Joey Weisenberg grew up in Milwaukee, performing in blues clubs at the same time he was preparing for his Bar Mitzvah. Now 33, Weisenberg has transferred his musical and spiritual passion to nigunim (wordless Jewish melodies), and will be musician-in-residence at Congregation Anshei Israel during the weekend of Nov. 14 and 15.

“My father was happy to drive me to clubs when I was 11 and 12 to watch me play,” Weisenberg told the AJP. “My dad was a flamenco guitar player when he was in his 20s,” he adds, and his mother was also a professional-level musician.

“The thing about the blues is that it has a deep soul to it. Blues music goes right to the heart. As I got older I discovered the wordless melodies of nigunim, which is also music of the heart. The melodies spoke to me very deeply, as the blues had.” About halfway through Columbia University as a pre-med student, he says, “I decided music had a stronger pull on me. My parents have been very supportive.” Weisenberg graduated with a bachelor’s degree in music from Columbia in 2004.

Since then, conveying spirituality through music has become Weisenberg’s forte, including teaching, singing, performing and community building. “As an apprentice to great blues players, they were very generous to me,” he says. “I learned that you shared music, you passed it on by teaching.”

Weisenberg was education director of the Kane Street Synagogue in Brooklyn from 2007 to 2014. He’s currently creative director of the Hadar Center for Communal Jewish Music, and lives in Philadelphia with his wife and three young children.

“In the Jewish tradition, music teaches you how to listen — first to the music, second to each other, and thirdly to the Divine voice,” explains Weisenberg. “Shema means listen. Achad (one), the last word in the Shema is about listening to the Divine unity of the world.”

At workshops and presentations “everybody brings something to the music, whether it’s a beautiful voice, or rocking back and forth, or enjoying it in their own internal way. Every person,” he notes, “brings their own skills and is responsible for creating their own aesthetic experience, which is non-competitive and a non-performance. Music is integrated into the soundtracks of our lives. My website, www.me chonhadar.org, connects people with a different Jewish melody” on a daily basis.

In a Jewish sense, says Weisenberg, “everybody has something to offer musically and spiritually.”

Weisenberg’s musician-in-residence weekend at Anshei Israel begins Nov. 14 with a Mincha service at 5:45 p.m., followed by a Kabbalat Shabbat service at 6:15 p.m.; Shabbat dinner at 7:15 p.m. (reservations required by Nov. 10); and “Transformation of a Nigun,” on teaching how to explore the soul of any melody, at 8:30 p.m.

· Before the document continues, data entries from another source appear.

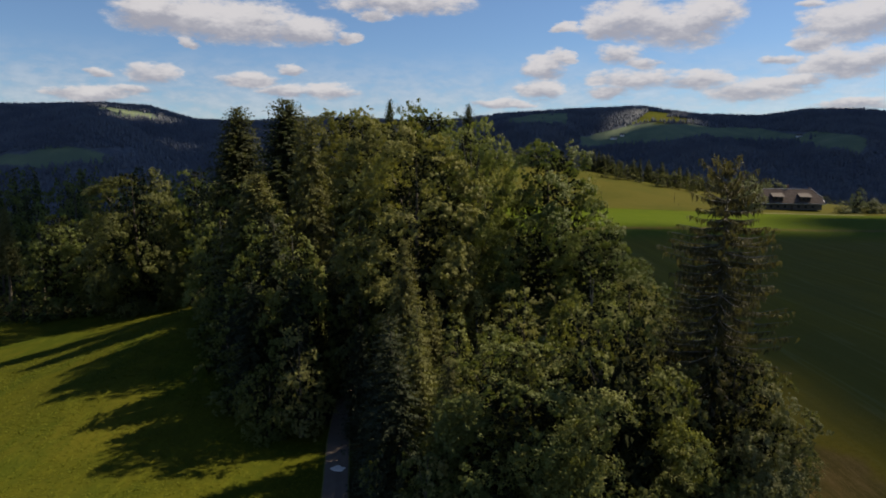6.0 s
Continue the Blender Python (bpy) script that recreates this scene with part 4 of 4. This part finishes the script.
# the farm track that comes out beside the garden
def farm_track():
    verts, faces = [], []
    for i in range(24):
        t = i / 23
        x, y = 112 + 74 * t, 341.5 - 2.5 * math.sin(t * 2.6) + 6 * max(0, 0.25 - t)
        for s in (-1.5, 1.5):
            verts.append((x, y + s, ground_z(x, y + s) + 0.06))
    for i in range(23):
        faces.append((2 * i, 2 * i + 2, 2 * i + 3, 2 * i + 1))
    ob = mesh_object("farm_track", verts, faces, VERGE)
    tagged(ob, "pale gravel farm track beside the garden trees", "track", kind="structure")


farm_track()


def repair_patch(x, y):
    """A pale patch laid on the lane, with a ragged rim."""
    rg = random.Random(2)
    bm = bmesh.new()
    rim = []
    for k in range(18):
        t = 2 * math.pi * k / 18
        r = rg.uniform(0.75, 1.2)
        rim.append((0.62 * r * math.cos(t), 0.55 * r * math.sin(t)))
    top = [bm.verts.new((a, b, 0.035)) for a, b in rim]
    low = [bm.verts.new((a * 1.06, b * 1.06, 0.0)) for a, b in rim]
    bm.faces.new(top)
    for k in range(18):
        bm.faces.new((low[k], low[(k + 1) % 18], top[(k + 1) % 18], top[k]))
    ob = part("repair_patch", bm, PATCH)
    ob.matrix_basis = pose(x, y, ground_z(x, y) + 0.115)
    tagged(ob, "small pale patch on the lane", "road patch", kind="structure")


repair_patch(lane_x(92.7) + 0.1, 92.7)


# ---- cumulus clouds between the sun and the land ----
def cumulus(label, gx, gy, half_x, half_y, size, seed, h=900.0, swell=1.0, fine=2, holes=()):
    """A heaped cloud at the height h whose shadow falls round (gx, gy): a flat base and rounded heads."""
    rg = np.random.default_rng(seed)
    shift = Vector((SUN_DIR.x, SUN_DIR.y, 0)) * (h / SUN_DIR.z)
    bm = bmesh.new()
    nx, ny = max(2, int(2 * half_x / size)), max(2, int(2 * half_y / size))
    for i in range(nx + 1):
        for j in range(ny + 1):
            u, v = 2 * i / nx - 1, 2 * j / ny - 1
            if abs(u) ** 10 + abs(v) ** 10 > 1.6:
                continue
            x, y = gx + u * (half_x - size * 0.5) + rg.uniform(-0.2, 0.2) * size, gy + v * (half_y - size * 0.5) + rg.uniform(-0.2, 0.2) * size
            if any(math.hypot(x - a, y - b) < c for a, b, c in holes):
                continue
            r = size * rg.uniform(0.75, 1.05) * swell
            m = Matrix.Translation(Vector((x, y, h + rg.uniform(0, 0.25) * size)) + shift) @ Matrix.Diagonal((r, r, r * 0.55, 1))
            bmesh.ops.create_icosphere(bm, subdivisions=fine, radius=1.0, matrix=m)
    for v in bm.verts:
        v.co += noise.noise_vector(v.co / (size * 0.7)) * size * 0.22
        v.co.z = max(v.co.z, h - size * 0.25)
    return tagged(part("cloud", bm, CLOUD, smooth=True), label, "cloud", "cumulus clouds", kind="structure")


cumulus("white heaped cumulus cloud high over the fields", 170, 77, 141, 157, 34, 1, 2400.0)
cumulus("small white cumulus cloud high beside the wood", 50, 172, 34, 80, 26, 6, 2400.0)
cumulus("small white cumulus cloud high over the farm", 232, 252, 108, 62, 34, 2, 2400.0)
cumulus("white cumulus cloud high over the meadow", -38, -28, 205, 66, 46, 7, 2400.0)
cumulus("white cumulus cloud high over the wood", -187, 299, 112, 110, 40, 5)
cumulus("white cumulus cloud high over the wooded hill", -590, 1210, 270, 120, 80, 3)
cumulus("white cumulus cloud high over the valley", -560, 790, 330, 150, 80, 4)
# unseen sheet, added to dim the far hills, with gaps over two pastures
cumulus("thin broken cloud sheet very high over the far hills", 150, 1780, 1750, 1060, 110, 11, 6000.0, 0.9, 1, [(500, 1985, 122), (-1035, 1940, 118)])
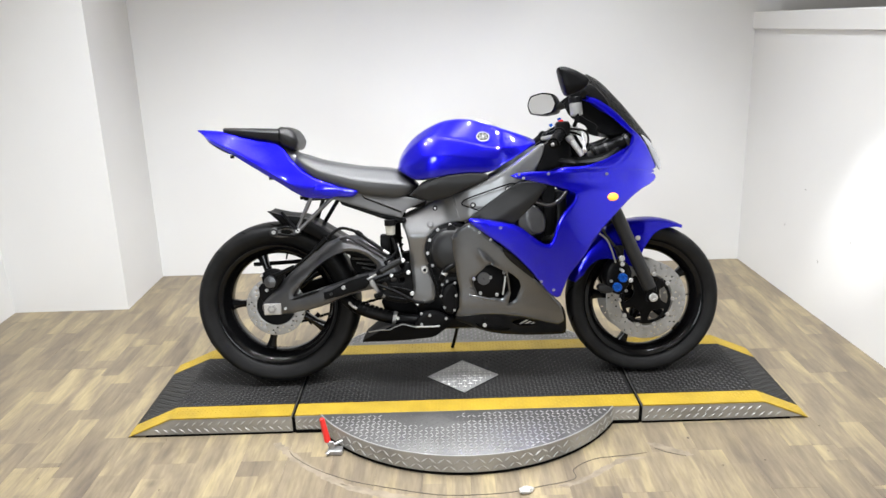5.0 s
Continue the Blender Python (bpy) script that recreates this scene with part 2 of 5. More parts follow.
def loft_bm(stations, along=5, around=2, first=0.14):
    """A symmetric body through half rings of (x, y, z), each from the top middle to the bottom middle."""
    rings = []
    cols = [spline([st[k] for st in stations], along) for k in range(len(stations[0]))]
    own = bmesh.new()
    for i in range(len(cols[0])):
        half = [c[i] for c in cols]
        full = half + [Vector((p.x, -p.y, p.z)) for p in half[-2:0:-1]]
        rings.append([own.verts.new(p) for p in chaikin(full, around, True, first)])
    n = len(rings[0])
    for a, c in zip(rings, rings[1:]):
        for k in range(n):
            own.faces.new((a[k], a[(k + 1) % n], c[(k + 1) % n], c[k]))
    own.faces.new(rings[0][::-1]), own.faces.new(rings[-1])
    return own


def inside(px, pz, poly):
    """Which of the points lie in the polygon."""
    hit = np.zeros(len(px), bool)
    for (x0, z0), (x1, z1) in zip(poly, np.roll(poly, -1, 0)):
        cross = (z0 > pz) != (z1 > pz)
        with np.errstate(divide="ignore", invalid="ignore"):
            hit ^= cross & (px < (x1 - x0) * (pz - z0) / (z1 - z0) + x0)
    return hit


def edge_distance(p, loops):
    best = np.full(len(p), 9.0)
    for loop in loops:
        for a, b in zip(loop, np.roll(loop, -1, 0)):
            d = b - a
            t = np.clip(((p - a) @ d) / max(d @ d, 1e-12), 0, 1)
            best = np.minimum(best, np.linalg.norm(p - (a + t[:, None] * d), axis=1))
    return best


def even(loop, step):
    out = []
    for a, b in zip(loop, np.roll(loop, -1, 0)):
        n = max(1, int(np.ceil(np.linalg.norm(b - a) / step)))
        out += [a + (b - a) * i / n for i in range(n)]
    return np.array(out)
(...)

On Saturday, Nov. 15, Shabbat service will begin at 9 a.m. At 11 a.m., Weisenberg will deliver the D’var Torah, “The Architecture of Listening,” on the interaction between physical space and spiritual music; followed at 11:15 a.m. by the Musaf, merging traditional prayer chanting with nigunim. After Kiddush at 12:45 p.m., he will discuss music-making ideas from his book, “Building Singing Communities.” In place of Torah study, Weisenberg will take part in a Mincha service at 4:15 p.m.; Seudah Shlishit (third meal) at 4:45 p.m.; and lead a “slow leave” of Shabbat with songs and Torah teaching; concluding with Ma’ariv and Havdallah at 6:15 p.m.